Compliance matters, but so does consistency
Many factory buyers come to signage through a compliance need. That is understandable. Safety signs, traffic management signs and hazard communication are essential. But compliance should not create a site that feels fragmented.
A well-specified factory signage scheme balances mandatory requirements with overall consistency. That means using standard safety messaging where needed, while keeping materials, sizing logic, mounting heights and visual structure consistent across the site.
Consistency makes signage easier to follow. It also makes future expansion easier to manage. When a new warehouse zone, office extension or dispatch area is added, the signage can be extended instead of reinvented.
This is especially useful for businesses operating across multiple units or sites. A standardised signage approach helps staff and visitors move confidently between locations and gives procurement a more repeatable framework.
Include installation in the specification
A sign is only as good as its installation. Yet installation detail is often left vague until late in the process.
If you are specifying factory signage properly, include mounting surfaces, access constraints, working height, equipment needs and any shutdown or permit requirements. External signs may need traffic management or access equipment. Internal installation may need to work around shifts, production lines or hygiene controls.

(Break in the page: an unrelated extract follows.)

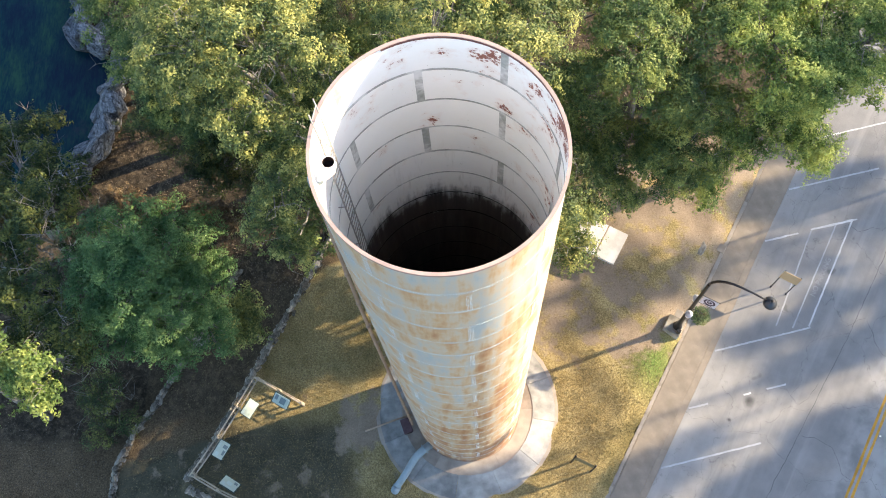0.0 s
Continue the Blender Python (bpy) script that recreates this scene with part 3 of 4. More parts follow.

It is also worth identifying who is responsible for site surveys, final measurements and artwork sign-off. Assumptions at this stage create delays later. For larger or more complex factory environments, a survey-led approach is usually the safest route.
What to include in your brief
A strong signage brief does not need to be complicated, but it does need to be specific. In practical terms, include the purpose of each sign, its location, likely viewing distance, environmental conditions, preferred fixing surface, whether branding is required, and whether the sign is permanent or subject to updates.
If there are site plans, mark-up drawings, photo references or existing brand guidelines, include them. If there are compliance considerations or internal sign standards already in use, make those clear as well. The more complete the brief, the more accurate the recommendation and quotation will be.
This is often where businesses benefit from working with a supplier that can handle design, manufacture and site practicalities together. It reduces the gap between what is approved on paper and what works in the factory itself.
Budget for the whole scheme, not just unit cost
Unit price can be misleading in signage projects. A cheaper sign that needs early replacement, creates confusion or requires extra site visits is not the better buy.
It is usually more useful to look at total scheme value. That includes durability, consistency, installation efficiency and future maintenance. In some cases, a phased rollout is the sensible option – prioritising statutory, traffic and high-risk areas first, then extending to wayfinding, branding and departmental signage.
That kind of phased approach can work particularly well for growing factories, warehouse reconfigurations or newly acquired sites. It keeps the project moving without forcing every sign decision into one rushed order.
For businesses that want one supplier relationship across safety signs, exterior identity, directional signage, graphics and wider branded materials, SignsDisplay.com Ltd can support that joined-up approach with practical production advice from the start.
The clearest factory signage usually comes from asking simple questions early: who needs to see it, what do they need to understand, and what will the site throw at it every day? Get those answers into the specification, and the finished signs stand a much better chance of doing their job properly.